Toujours en négociation

Les cols bleus sont au nombre d’environ 1350 et n’avaient pas exercé de droit de grève depuis plus de 25 ans. Depuis le 24 mai, les cols bleus sont en grève légale des heures supplémentaires, le tout encadré par les dispositions légales sur les services essentiels. Ils sont sans contrat de travail depuis le 31 décembre 2010. Les négociations entre les cols bleus et la Ville de Québec ont commencé en février 2011. En novembre 2011, les cols bleus ont demandé l’intervention d’un conciliateur du ministère.

Rappelons que les pourparlers entre les parties s’étaient rompus abruptement le jeudi 12 avril quand les cols bleus avaient découvert une note interne du directeur général de la Ville préfigurant des compressions à grande échelle. Tout en reconnaissant l’existence de ce document, le maire Labeaume en avait minimisé l’importance disant qu’il ne s’agissait que du travail « d’un fonctionnaire », rien de plus qu’un « document de travail ». Le 17 avril, la Ville a tout de même procédé à la mise à pied de 162 employés auxiliaires.

Cette manœuvre avait été contestée devant la CRT qui avait conclu qu’il s’agissait d’un lock-out illégal et de représailles à l’endroit des syndiqués
(http://www.crt.gouv.qc.ca/uploads/tx_crtdecisions/2012_QCCRT_0198_01.pdf).
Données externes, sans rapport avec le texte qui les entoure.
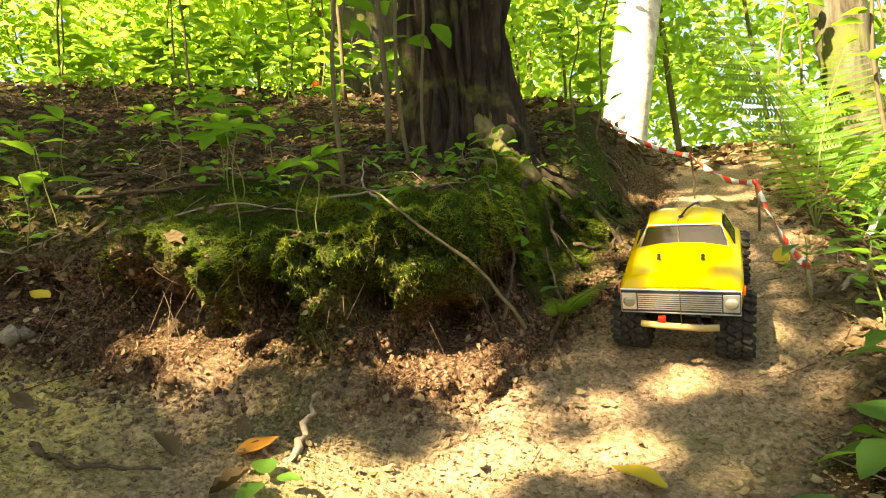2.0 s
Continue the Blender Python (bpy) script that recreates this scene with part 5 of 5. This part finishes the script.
part("stem", tube("stem", [(-0.99, 0.24, height(-0.99, 0.24)), (-0.992, 0.238, 0.27), (-0.985, 0.24, 0.327)], 0.0011, M_DARKTWIG, 6), wl)


def stick(points, r, mat, label, name="stick", sides=8):
    n = 14
    pts = [Vector(p) for p in points]
    out = []
    for i in range(n):
        q = i / (n - 1) * (len(pts) - 1)
        k = min(len(pts) - 2, int(q))
        p = pts[k].lerp(pts[k + 1], q - k)
        out.append(p + Vector((math.sin(i * 2.1), math.cos(i * 1.3), math.sin(i * 1.7))) * r * 0.6)
    rad = [r * (1.0 - 0.55 * i / (n - 1)) * (1 + 0.15 * math.sin(i * 3.3)) for i in range(n)]
    return tagged(new(name, tube(name, out, rad, mat, sides)), label, name)


def lie(*xy, up=0.012):
    return [(x, y, height(x, y) + up) for x, y in xy]


stick([(0.055, 0.735, 0.21), (0.0, 0.745, 0.295), (-0.118, 0.775, 0.392), (-0.20, 0.90, 0.455), (-0.285, 0.93, 0.475)], 0.0030, M_WOODSTEM, "brown crooked branch hanging over the mossy bank", "branch")
stick([(-0.20, 0.93, 0.44), (-0.235, 0.96, 0.47), (-0.24, 1.0, 0.53)], 0.003, M_TWIG, "thin side twig leaning up from the bank", "branch")
stick([(-0.272, 0.585, 0.062), (-0.262, 0.63, 0.095), (-0.250, 0.665, 0.145)], 0.007, M_TWIG, "grey root running down the bank to the path", "root", 10)
stick([(-1.53, 0.575, 0.30), (-1.50, 0.61, 0.335), (-1.44, 0.66, 0.385), (-1.37, 0.68, 0.39)], 0.0032, M_WOODSTEM, "curved dry stick leaning on the bank", "stick")
stick(lie((-0.80, 0.735), (-0.805, 0.75), (-0.80, 0.78)), 0.016, M_TWIG, "short pale splintered root stub", "root", 9)
for q, pts in enumerate((lie((-0.75, 0.92), (-0.52, 0.98), (-0.36, 0.96)), lie((-0.66, 0.86), (-0.50, 0.90), (-0.40, 0.99)), lie((-0.95, 1.0), (-0.7, 1.05), (-0.5, 1.12)), lie((-0.32, 1.0), (-0.22, 1.12), (-0.05, 1.16)),
                         lie((0.02, 0.93), (0.05, 1.03), (0.0, 1.12)), lie((0.1, 0.95), (0.14, 1.05), (0.12, 1.18)), lie((-1.15, 0.95), (-0.95, 0.9), (-0.85, 0.95)), lie((-1.22, 0.56), (-1.18, 0.47), (-1.17, 0.43)),
                         lie((-1.0, 0.30), (-0.93, 0.36), (-0.86, 0.37)), lie((-1.25, 0.30), (-1.17, 0.26), (-1.10, 0.30), up=0.02), lie((0.55, 0.75), (0.66, 0.85), (0.75, 0.84)), lie((-1.3, 1.15), (-1.0, 1.2), (-0.8, 1.16)),
                         lie((-1.9, 0.95), (-1.6, 1.0), (-1.45, 0.97)), lie((-0.6, 0.55), (-0.5, 0.5), (-0.4, 0.52), up=0.006), lie((0.2, 1.3), (0.3, 1.36), (0.34, 1.46)))):
    stick(pts, 0.003 + 0.0012 * (q % 3), M_DARKTWIG if q % 3 else M_TWIG, "dry fallen stick lying on the slope", "stick", 7)
stick([(0.66, 1.12, 0.16), (0.74, 1.10, 0.235), (0.79, 1.09, 0.262)], 0.006, M_TWIG, "short forked dry branch at the path's edge", "branch")
stick([(1.05, 1.60, 0.28), (1.25, 1.75, 0.52), (1.55, 2.0, 0.80)], 0.010, M_BIRCH, "pale dead branch leaning over the slope", "branch")
stick([(0.86, 0.98, 0.06), (0.90, 1.0, 0.25), (0.98, 1.02, 0.50)], 0.004, M_DARKTWIG, "dark thin dead stem", "stick")

for q in range(13):  # bare roots creeping from the old tree's foot
    a = radians(195 + 11.5 * q)
    r0, r1 = 0.22, 0.42 + 0.22 * ((q * 0.618) % 1)
    mid = (r0 + r1) / 2
    stick(lie((-0.08 + r0 * math.cos(a), 1.72 + r0 * math.sin(a)), (-0.08 + mid * math.cos(a + 0.12), 1.72 + mid * math.sin(a + 0.12)), (-0.08 + r1 * math.cos(a - 0.05), 1.72 + r1 * math.sin(a - 0.05)), up=0.004), 0.007 + 0.003 * (q % 3), M_BARK, "dark bare root creeping down from the old tree", "root", 7)


ROOT = [(-0.03, 1.74, 0.80), (0.030, 1.55, 0.65), (0.072, 1.44, 0.54), (0.105, 1.355, height(0.105, 1.355) + 0.006)]
for q, (shift, r) in enumerate(((0.0, 0.044), (-0.080, 0.036))):  # mossy root buttresses at the old tree's foot
    pts = [(x + shift, y + 0.01 * q, z - 0.02 - 0.05 * q) for x, y, z in ROOT[:3]] + [(ROOT[3][0] + shift * 1.3, ROOT[3][1], height(ROOT[3][0] + shift * 1.3, ROOT[3][1]))]
    stick(pts, r, M_MOSSBARK, "sunlit mossy root running down from the old tree", "root", 12)


motions()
Tout en notant que la population n’avait pas reçu les services auxquels elle était en droit de s’attendre, la CRT avait ordonné le retour au travail des 162 auxiliaires.

Le 17 avril, plus de 950 employés cols bleus ont participé à un vote secret et ont accordé à leur direction syndicale le mandat de déclencher la grève au moment jugé opportun.

Les rencontres de négociation entre les parties ont repris en septembre et se déroulent en présence d’une conciliatrice du ministère du Travail.